March 5th is a date which for many Cornish residents will be accompanied in the calendar by a harsh pen marking, firmly circling the date and cementing St Piran’s Day in the yearly plan.
Saint Piran’s Day is a long standing Cornish tradition and one which will be celebrated by thousands across the county. The event celebrates all things Cornish and marks the life of Saint Piran, patron saint of tin miners, believed to have discovered the precious metal.
While there is some debate as to the origin of the saint, many believe that Saint Piran, or ‘Perran’ as he is also known, was a bishop who travelled to Cornwall from Ireland in the early 6th-century. Legend says that he was exiled from the isle by those envious of his healing abilities, leading him to be tied to a milestone and thrown into the sea. Despite this, he managed to sail to Cornwall, landing on a small beach near Newquay, which was subsequently named Perran Beach.
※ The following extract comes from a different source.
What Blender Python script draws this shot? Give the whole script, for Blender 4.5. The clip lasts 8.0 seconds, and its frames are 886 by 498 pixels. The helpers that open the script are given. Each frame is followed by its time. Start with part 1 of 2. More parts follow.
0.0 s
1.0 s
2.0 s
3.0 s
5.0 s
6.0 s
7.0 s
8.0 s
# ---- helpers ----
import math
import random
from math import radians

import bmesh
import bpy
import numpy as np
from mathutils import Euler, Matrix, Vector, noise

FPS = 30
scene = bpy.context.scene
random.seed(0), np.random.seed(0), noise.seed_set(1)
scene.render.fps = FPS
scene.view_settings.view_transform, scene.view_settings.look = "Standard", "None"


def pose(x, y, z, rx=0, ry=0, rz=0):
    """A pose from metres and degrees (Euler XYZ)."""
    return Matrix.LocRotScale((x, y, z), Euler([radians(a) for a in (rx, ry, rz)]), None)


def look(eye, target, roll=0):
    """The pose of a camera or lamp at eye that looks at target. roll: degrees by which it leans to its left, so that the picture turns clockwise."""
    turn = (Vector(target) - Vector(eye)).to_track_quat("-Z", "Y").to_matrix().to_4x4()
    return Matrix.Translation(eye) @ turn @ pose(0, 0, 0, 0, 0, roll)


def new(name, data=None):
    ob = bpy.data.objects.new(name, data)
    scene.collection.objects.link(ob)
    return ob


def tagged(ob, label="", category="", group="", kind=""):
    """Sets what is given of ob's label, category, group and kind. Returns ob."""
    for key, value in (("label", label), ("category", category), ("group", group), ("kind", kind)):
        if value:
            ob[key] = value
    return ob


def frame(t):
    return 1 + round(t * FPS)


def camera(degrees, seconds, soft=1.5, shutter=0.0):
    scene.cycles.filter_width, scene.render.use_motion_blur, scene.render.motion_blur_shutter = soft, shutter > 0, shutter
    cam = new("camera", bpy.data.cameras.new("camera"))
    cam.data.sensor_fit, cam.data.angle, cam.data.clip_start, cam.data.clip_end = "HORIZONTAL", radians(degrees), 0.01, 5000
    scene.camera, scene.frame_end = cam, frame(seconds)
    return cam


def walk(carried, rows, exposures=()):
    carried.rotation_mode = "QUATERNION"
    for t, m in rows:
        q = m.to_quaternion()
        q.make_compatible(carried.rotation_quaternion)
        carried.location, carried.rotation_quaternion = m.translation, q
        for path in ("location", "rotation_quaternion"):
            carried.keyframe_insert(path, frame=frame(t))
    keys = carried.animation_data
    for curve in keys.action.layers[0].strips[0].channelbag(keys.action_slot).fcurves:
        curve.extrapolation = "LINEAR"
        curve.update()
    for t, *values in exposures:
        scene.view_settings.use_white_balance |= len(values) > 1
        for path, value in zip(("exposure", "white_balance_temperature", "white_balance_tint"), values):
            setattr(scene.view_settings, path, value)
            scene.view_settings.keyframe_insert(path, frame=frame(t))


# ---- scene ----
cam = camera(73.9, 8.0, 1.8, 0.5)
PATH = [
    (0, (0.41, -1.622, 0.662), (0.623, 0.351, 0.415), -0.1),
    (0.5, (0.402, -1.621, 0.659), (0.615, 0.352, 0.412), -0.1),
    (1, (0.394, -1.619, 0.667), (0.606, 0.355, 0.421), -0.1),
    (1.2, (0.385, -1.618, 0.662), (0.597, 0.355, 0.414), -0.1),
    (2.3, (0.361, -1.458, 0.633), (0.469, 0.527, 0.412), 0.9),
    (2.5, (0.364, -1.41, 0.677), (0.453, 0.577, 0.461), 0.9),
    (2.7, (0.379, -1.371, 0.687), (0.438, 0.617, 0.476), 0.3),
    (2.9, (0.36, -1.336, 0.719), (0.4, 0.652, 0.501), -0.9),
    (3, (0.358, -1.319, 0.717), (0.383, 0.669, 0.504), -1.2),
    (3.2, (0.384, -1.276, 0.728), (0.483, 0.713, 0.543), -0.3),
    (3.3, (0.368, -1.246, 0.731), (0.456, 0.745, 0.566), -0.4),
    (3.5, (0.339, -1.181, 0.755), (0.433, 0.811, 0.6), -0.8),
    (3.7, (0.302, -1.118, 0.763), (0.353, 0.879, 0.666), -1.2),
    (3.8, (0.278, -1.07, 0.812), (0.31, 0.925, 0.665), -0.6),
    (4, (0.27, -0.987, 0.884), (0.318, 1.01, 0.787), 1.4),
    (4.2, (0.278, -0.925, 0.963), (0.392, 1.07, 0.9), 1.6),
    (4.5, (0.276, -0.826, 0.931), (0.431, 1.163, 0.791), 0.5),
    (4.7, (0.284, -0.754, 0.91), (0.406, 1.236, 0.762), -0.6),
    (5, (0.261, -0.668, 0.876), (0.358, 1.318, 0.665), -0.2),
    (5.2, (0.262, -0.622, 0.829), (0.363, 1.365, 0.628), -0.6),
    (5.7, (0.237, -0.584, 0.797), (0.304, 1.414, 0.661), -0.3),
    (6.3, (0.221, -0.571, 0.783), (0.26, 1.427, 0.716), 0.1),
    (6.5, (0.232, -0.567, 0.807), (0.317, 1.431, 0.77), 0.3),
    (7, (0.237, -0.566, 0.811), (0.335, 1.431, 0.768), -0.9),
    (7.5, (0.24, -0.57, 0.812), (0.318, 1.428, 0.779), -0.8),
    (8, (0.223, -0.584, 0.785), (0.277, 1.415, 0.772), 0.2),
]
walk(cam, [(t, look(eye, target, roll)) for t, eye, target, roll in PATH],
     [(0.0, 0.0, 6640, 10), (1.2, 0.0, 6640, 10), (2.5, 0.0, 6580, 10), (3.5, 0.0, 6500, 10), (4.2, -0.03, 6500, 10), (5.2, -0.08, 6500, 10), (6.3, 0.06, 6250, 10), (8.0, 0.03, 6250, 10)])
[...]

Upon his arrival, he began preaching to the local population and sharing his secrets of tin extraction with local miners; thus launching the tin-mining industry in Cornwall.
St Piran’s Day runs deep as a tradition in Cornwall, the county’s flag even representing the saint’s precious discovery.
Communities across the county hold events celebrating Cornwall, Cornish life and Cornish heritage and this year is no different, with towns and villages all over our area hoping to host the festivities.